L'objectif de la rencontre, selon le quotidien, était de réfléchir au futur du PS après la présidentielle.

"Le PS ne peut pas prétendre être l’alpha et l’oméga d’un succès aux législatives", explique Patrick Kanner à BFMTV. "On veut faire l’union dans le plus grand nombre de circonscriptions possibles (…). S’il y a 4 ou 5 candidats de gauche, c’est sûr que c’est foutu."

Olivier Faure, Premier secrétaire du PS, n'était pas convié. "Je sens que les relations entre lui et Hidalgo ne sont pas les meilleures", euphémise un proche de la candidate. Un tweet de l'intéressé, publié plus tard dans la soirée et accompagné d'une photo de militants réunis pour dîner, avait tout l'air d'une réponse cinglante: "Dîner public avec ceux qui se démènent jusqu'au bout dans le Finistère après une réunion publique à Morlaix."

"Une telle réunion la veille du 1er tour de l'élection présidentielle. La suite s'écrit déjà en catimini?", a grincé, également dans un tweet, l'ancien ministre de l'Agriculture Stéphane Le Foll, passablement agacé.
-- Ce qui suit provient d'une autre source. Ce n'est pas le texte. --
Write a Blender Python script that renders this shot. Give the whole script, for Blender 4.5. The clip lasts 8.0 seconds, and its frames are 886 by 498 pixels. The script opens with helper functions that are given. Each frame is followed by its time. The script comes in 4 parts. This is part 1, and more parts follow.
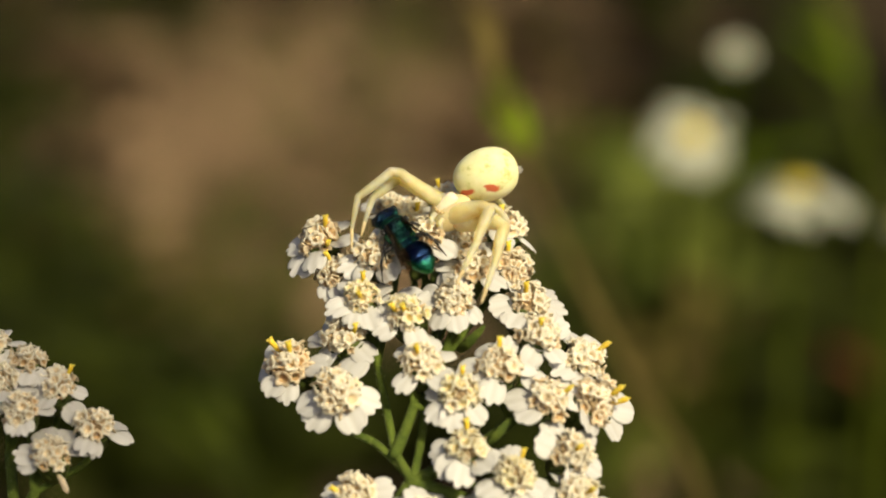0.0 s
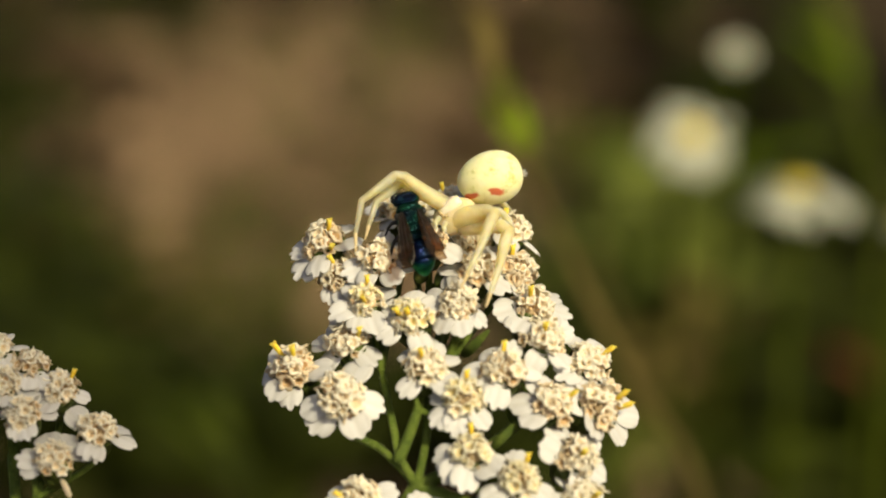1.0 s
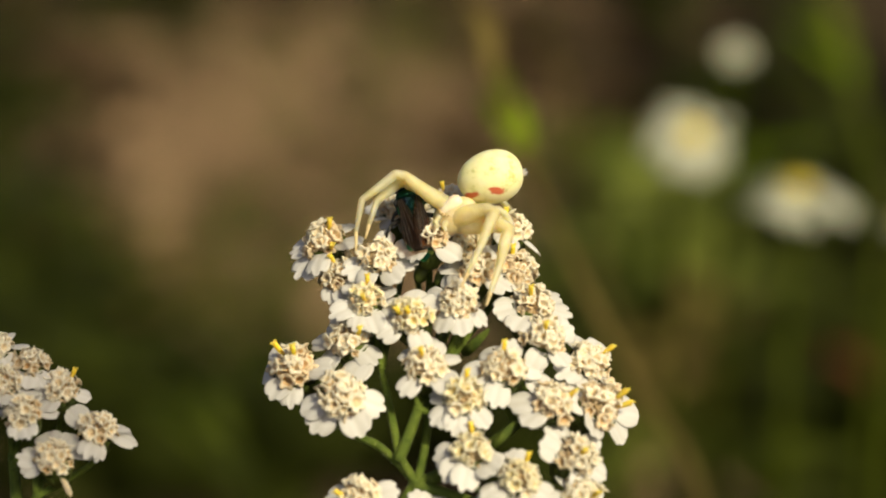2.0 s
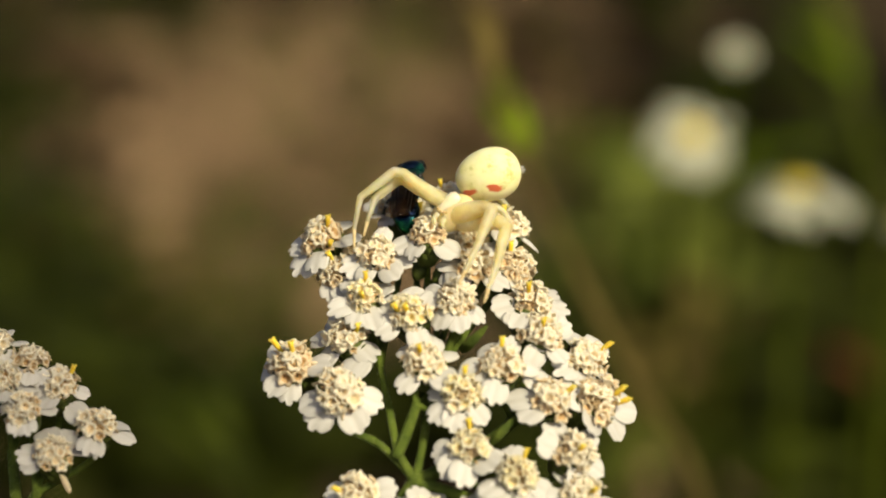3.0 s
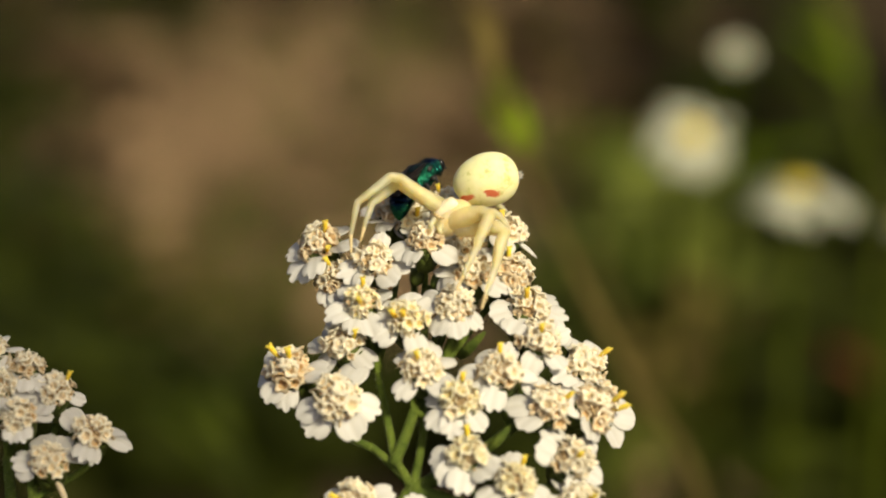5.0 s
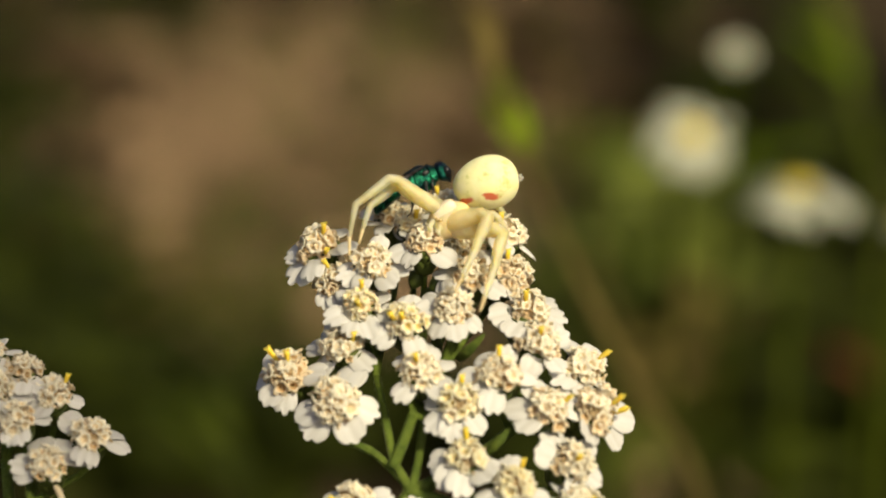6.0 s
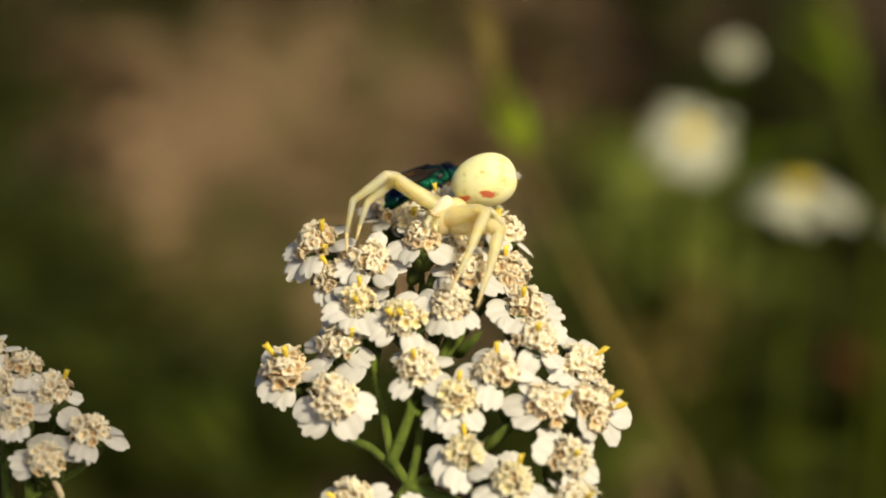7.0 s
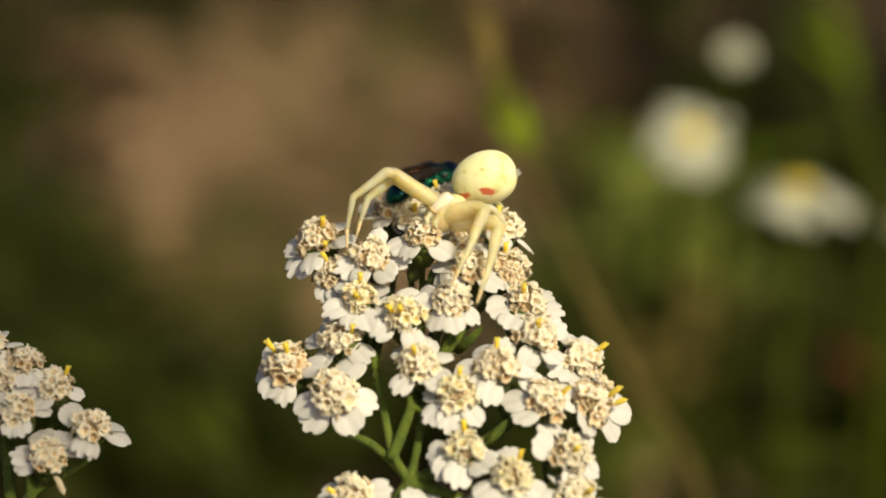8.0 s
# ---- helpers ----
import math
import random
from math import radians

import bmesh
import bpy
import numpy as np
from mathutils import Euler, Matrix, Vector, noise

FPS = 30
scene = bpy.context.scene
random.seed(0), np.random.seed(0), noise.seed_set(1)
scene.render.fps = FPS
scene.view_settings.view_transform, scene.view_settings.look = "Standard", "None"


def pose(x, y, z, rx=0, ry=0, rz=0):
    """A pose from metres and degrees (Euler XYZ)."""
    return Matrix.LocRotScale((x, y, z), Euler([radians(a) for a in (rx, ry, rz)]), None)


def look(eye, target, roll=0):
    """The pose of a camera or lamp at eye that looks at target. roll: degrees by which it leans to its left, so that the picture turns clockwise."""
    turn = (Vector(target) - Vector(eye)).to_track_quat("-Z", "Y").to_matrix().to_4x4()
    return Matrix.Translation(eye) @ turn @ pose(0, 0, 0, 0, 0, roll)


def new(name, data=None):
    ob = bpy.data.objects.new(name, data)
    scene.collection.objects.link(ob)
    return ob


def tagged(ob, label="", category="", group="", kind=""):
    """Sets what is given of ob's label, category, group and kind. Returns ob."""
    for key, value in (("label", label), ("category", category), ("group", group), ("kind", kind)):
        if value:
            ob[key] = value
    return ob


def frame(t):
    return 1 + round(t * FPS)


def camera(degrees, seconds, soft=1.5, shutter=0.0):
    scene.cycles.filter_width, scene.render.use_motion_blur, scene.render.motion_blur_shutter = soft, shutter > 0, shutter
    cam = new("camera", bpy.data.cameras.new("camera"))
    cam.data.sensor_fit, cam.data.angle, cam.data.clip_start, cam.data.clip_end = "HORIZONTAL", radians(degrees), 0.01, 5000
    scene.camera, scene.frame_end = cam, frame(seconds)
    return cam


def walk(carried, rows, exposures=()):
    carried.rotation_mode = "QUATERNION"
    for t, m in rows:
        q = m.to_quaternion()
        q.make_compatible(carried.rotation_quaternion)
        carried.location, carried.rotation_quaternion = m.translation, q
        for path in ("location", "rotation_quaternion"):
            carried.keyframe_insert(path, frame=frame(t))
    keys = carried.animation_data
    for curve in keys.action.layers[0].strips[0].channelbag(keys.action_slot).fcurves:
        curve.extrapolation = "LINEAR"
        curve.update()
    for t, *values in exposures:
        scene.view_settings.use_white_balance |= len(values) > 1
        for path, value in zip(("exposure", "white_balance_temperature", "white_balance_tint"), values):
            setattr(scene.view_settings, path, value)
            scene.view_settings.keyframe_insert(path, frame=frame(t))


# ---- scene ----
# A macro shot of yarrow: lengths below are in millimetres in the "stage" frame, which leans back
# by LEAN degrees: u to the right, v up along the slope of the flower cluster, w out of it.
MM = 0.001
LEAN = 25.0
STAGE = Matrix.Translation((0, 0, 0.43)) @ Matrix.Rotation(radians(90 - LEAN), 4, "X")


def at(p):
    """A stage point in millimetres as a world point in metres."""
    return STAGE @ (Vector(p) * MM)


# ---- camera ----
cam = camera(22.0, 8.0, soft=2.0)
cam.data.dof.use_dof = True
cam.data.dof.focus_distance = 0.1795
cam.data.dof.aperture_fstop = 15.0
EYE = at((0, 0, 175.5))
walk(cam, [(0.0, look(EYE, at((0, 0, 0)))), (8.0, look(EYE, at((0, 0, 0))))],
     exposures=((0.0, 0.03, 7350, 10), (8.0, 0.03, 7350, 10)))

# ---- world and sun ----
TO_SUN = Vector((0.42, -0.54, 0.72)).normalized()
world = bpy.data.worlds.new("world")
scene.world = world
world.use_nodes = True
wn = world.node_tree.nodes
sky = wn.new("ShaderNodeTexSky")
sky.sky_type = "NISHITA"
sky.sun_disc = False
sky.air_density = 0.7
sky.dust_density = 4.5
sky.ozone_density = 0.3
sky.sun_elevation = math.asin(TO_SUN.z)
sky.sun_rotation = math.atan2(TO_SUN.x, TO_SUN.y)
world.node_tree.links.new(sky.outputs[0], wn["Background"].inputs[0])
wn["Background"].inputs[1].default_value = 0.095
sun_data = bpy.data.lights.new("sun", "SUN")
sun_data.energy = 4.7
sun_data.angle = radians(8.0)
sun_data.color = (1.0, 0.935, 0.715)
sun = new("sun", sun_data)
sun.matrix_world = look(TO_SUN * 5, (0, 0, 0))


# ---- materials ----
def material(name):
    m = bpy.data.materials.new(name)
    m.use_nodes = True
    return m, m.node_tree.nodes, m.node_tree.links, m.node_tree.nodes["Principled BSDF"]


def noise_tex(n, l, scale, detail=4.0, rough=0.6):
    co = n.new("ShaderNodeTexCoord")
    t = n.new("ShaderNodeTexNoise")
    t.inputs["Scale"].default_value = scale
    t.inputs["Detail"].default_value = detail
    t.inputs["Roughness"].default_value = rough
    l.new(co.outputs["Object"], t.inputs["Vector"])
    return t


def ramp(n, l, src, stops):
    r = n.new("ShaderNodeValToRGB")
    e = r.color_ramp.elements
    while len(e) < len(stops):
        e.new(0.5)
    for k, (p, c) in zip(e, stops):
        k.position = p
        k.color = (*c, 1)
    l.new(src, r.inputs[0])
    return r


def mixed(n, l, fac, a, b, kind="MIX"):
    """A colour mix; a and b are sockets or colours, fac a socket or a number."""
    x = n.new("ShaderNodeMix")
    x.data_type = "RGBA"
    x.blend_type = kind
    for value, slot in ((fac, 0), (a, 6), (b, 7)):
        if isinstance(value, bpy.types.NodeSocket):
            l.new(value, x.inputs[slot])
        elif slot == 0:
            x.inputs[0].default_value = value
        else:
            x.inputs[slot].default_value = (*value, 1)
    return x.outputs[2]


def bumped(n, l, bsdf, src, strength, distance):
    b = n.new("ShaderNodeBump")
    b.inputs["Strength"].default_value = strength
    b.inputs["Distance"].default_value = distance
    l.new(src, b.inputs["Height"])
    l.new(b.outputs[0], bsdf.inputs["Normal"])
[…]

Hidalgo veut "s'impliquer dans la reconstruction"

"On est à un moment où le parti d’Epinay a donné tout ce qu’il pouvait", constate un proche d’Anne Hidalgo, qui parle d’un "assèchement idéologique" du parti. Il évoque la "reconstruction" à venir - dans laquelle la maire de Paris aura tout de même son mot à dire. Lors du meeting d’Anne Hidalgo à Limoges, le 22 mars, François Hollande lui-même a appelé à "reconstruire la gauche de responsabilité".

En attendant, mardi sur franceinfo, Anne Hidalgo avait déjà semblé prendre acte de sa défaite.

"Bien sûr, j'aime Paris et je m'occuperai de Paris parce que c'est ma mission, mais je veux m'impliquer dans cette reconstruction de la gauche, pour que la gauche revienne un jour au gouvernement, le plus rapidement possible", avait-elle répondu, questionnée par un auditeur.

La maire de la capitale a même confié son "plus grand regret" de ces cinq dernières années: "Sans doute de ne pas m'être plus impliquée dans la politique nationale."